Le public tape des mains en rythme, emporté par la puissance de cette fresque collective. L’atmosphère change lorsque les Italiens du Gruppo E-Motion, dirigés par la chorégraphe Francesca La Cava, investissent le plateau. Le spectacle devient voyage initiatique en trois temps - procession, migration, manifestation - où les corps glissent, se frôlent, se heurtent et se perdent entre des mouvements hypnotiques et des éclats soudains. La dramaturgie corporelle est subtile, alternant fluidité et tension, harmonie et contraste. Suspendu aux transitions, le public se laisse emporter par ce périple mêlant anthropologie et mythologie personnelle, exil et renaissance. En marge des spectacles, trois ateliers de formation animés par des chorégraphes venus de la République tchèque, du Sénégal et de Russie ont donné aux danseurs algériens une occasion rare d’ouverture. Leur restitution, présentée lors de cette soirée de clôture, révèle l’impact de ces échanges : gestes plus précis, compositions audacieuses, écoute du corps renouvelée. Qu’ils évoluent en solo, en duo ou en groupe, les jeunes artistes algériens ont montré une technicité et une adaptabilité nouvelles, fruit d’un apprentissage qui leur a appris à accueillir la différence comme une richesse.

Émue par l’énergie du festival, Francesca La Cava confie : «Nous sommes très heureux d’être en Algérie. Ce festival est une véritable opportunité de rassembler les peuples. Pour nous, artistes italiens, cette rencontre revêt une dimension humaine et culturelle essentielle». Admirative du niveau artistique des Algériens, elle insiste sur la nécessité de conjuguer racines et modernité : «Il est très important d’étudier nos traditions, mais aussi d’ouvrir nos horizons à la modernité et développer nos outils artistiques». Lorsque les projecteurs s’éteignent et que les danseurs saluent, la salle entière se lève, portée par une émotion rare.

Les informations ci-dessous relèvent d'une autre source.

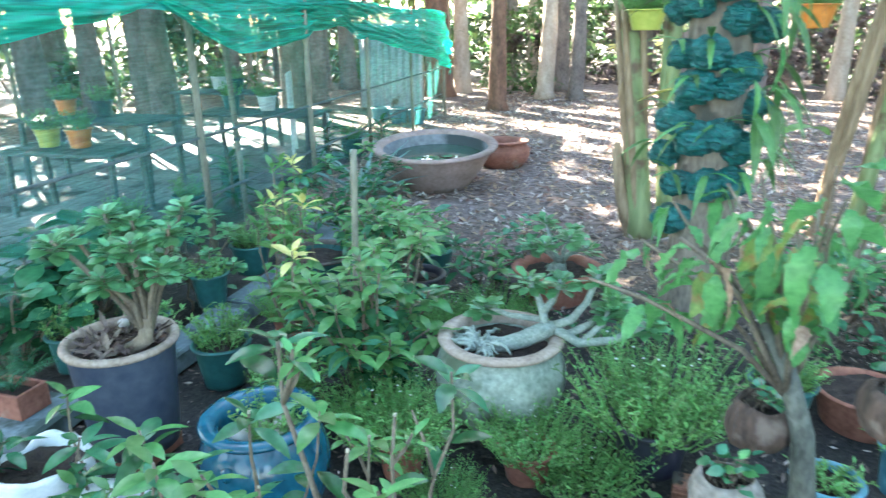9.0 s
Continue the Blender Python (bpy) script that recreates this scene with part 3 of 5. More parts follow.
def bushes(spots, seed, crowns, label):
    r = random.Random(seed)
    for x, y, s in spots:
        ob = thing("bush", label, "bush", "undergrowth", Matrix.Translation((x, y, -0.05)))
        for k in range(5):
            a = r.uniform(0, 6.28)
            part("branch", mesh_of("bush_branch", *tube(bend((0, 0, 0), (math.cos(a) * 0.6 * s, math.sin(a) * 0.6 * s, 1.2 * s), 4, 0, 0.06, r), [0.02, 0.018, 0.014, 0.01, 0.006], 5), BARK), ob)
        part("crown", crowns[int(r.random() * 2)], ob, at=Matrix.Translation((0, 0, 0.15)) @ Euler((0, 0, r.uniform(0, 6))).to_matrix().to_4x4() @ Matrix.Scale(s, 4))


bushes([(8.3, 3.7, 0.8), (8.5, 2.1, 1.0), (9.0, 5.6, 0.9), (8.6, 3.0, 1.2), (9.0, 4.6, 1.4), (10.2, 6.8, 1.2), (8.9, 1.2, 1.3), (10.5, 2.5, 1.7), (11, 5.5, 1.8), (9.8, -0.3, 1.6), (5.4, 11.0, 0.7), (9.0, 8.2, 1.25), (10.0, 8.2, 1.5), (8.3, 7.6, 0.8),
        (-6.0, 19, 1.2), (-3.0, 22, 1.0), (0.2, 23, 1.0), (6.0, 19, 1.5), (-9, 16, 1.8), (-5.6, 14.2, 0.9), (-11, 13, 1.8), (-12, 10, 1.6), (-11.5, 6.5, 1.7), (-11, 3, 1.6), (9, 16, 1.8), (-1.8, 16, 1.0), (1.6, 16.2, 1.0)], 5, UNDER, "dense green undergrowth bush under the trees")
bushes([(8.1, 4.7, 0.6), (7.9, 5.5, 0.7), (8.1, 7.0, 0.85), (8.6, 6.3, 0.9), (1.2, 15, 0.6), (-0.6, 15.4, 0.6), (-3.8, 17.5, 1.0), (-1.6, 18.5, 1.1), (0.8, 18.8, 1.1), (3.2, 18.0, 1.1), (-5.8, 16.5, 0.9), (5.0, 16.5, 1.0)], 6, DEAD, "thicket of dead brown leaves beside the lane")

def far_wood():
    r = random.Random(99)
    mats = []
    for _ in range(19000):
        a = r.uniform(-2.0, 2.2)
        d = r.uniform(20, 34)
        mats.append(leaf_at((1 + d * math.sin(a), 2 + d * math.cos(a), 9 * r.random() ** 1.3), r.uniform(0, 6.28), r.uniform(-0.9, 0.6), r.uniform(0.5, 1.5), r.uniform(-0.8, 0.8)))
    tagged(new("far_wood", mesh_of("far_wood", *scatter(blade(0.7, 0.34, 2, 0.2, 0.2), mats), TREE_LEAF, False)), "far woodland foliage closing the view", "woodland", kind="stuff")


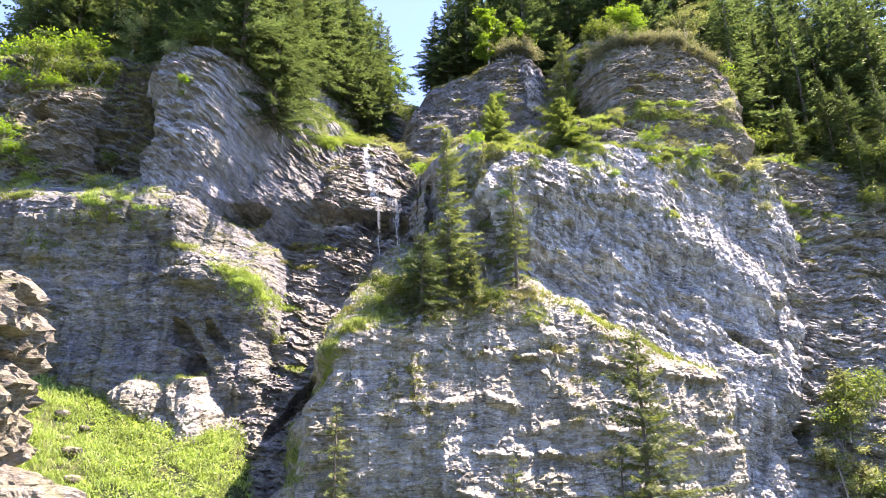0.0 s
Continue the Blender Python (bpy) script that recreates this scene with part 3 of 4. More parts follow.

Le Théâtre national Mahieddine-Bachtarzi, transformé en caisse de résonance, vibre d’une certitude : la danse contemporaine en Algérie n’est plus un simple art, mais un langage universel capable de raconter l’exil, la lutte et la paix. Cette 13ᵉ édition se referme sur l’image de drapeaux croisés, de cercles en mouvement et de gestes porteurs d’avenir. On sent encore ce souffle : tant que l’art danse, les peuples respirent.

S. O.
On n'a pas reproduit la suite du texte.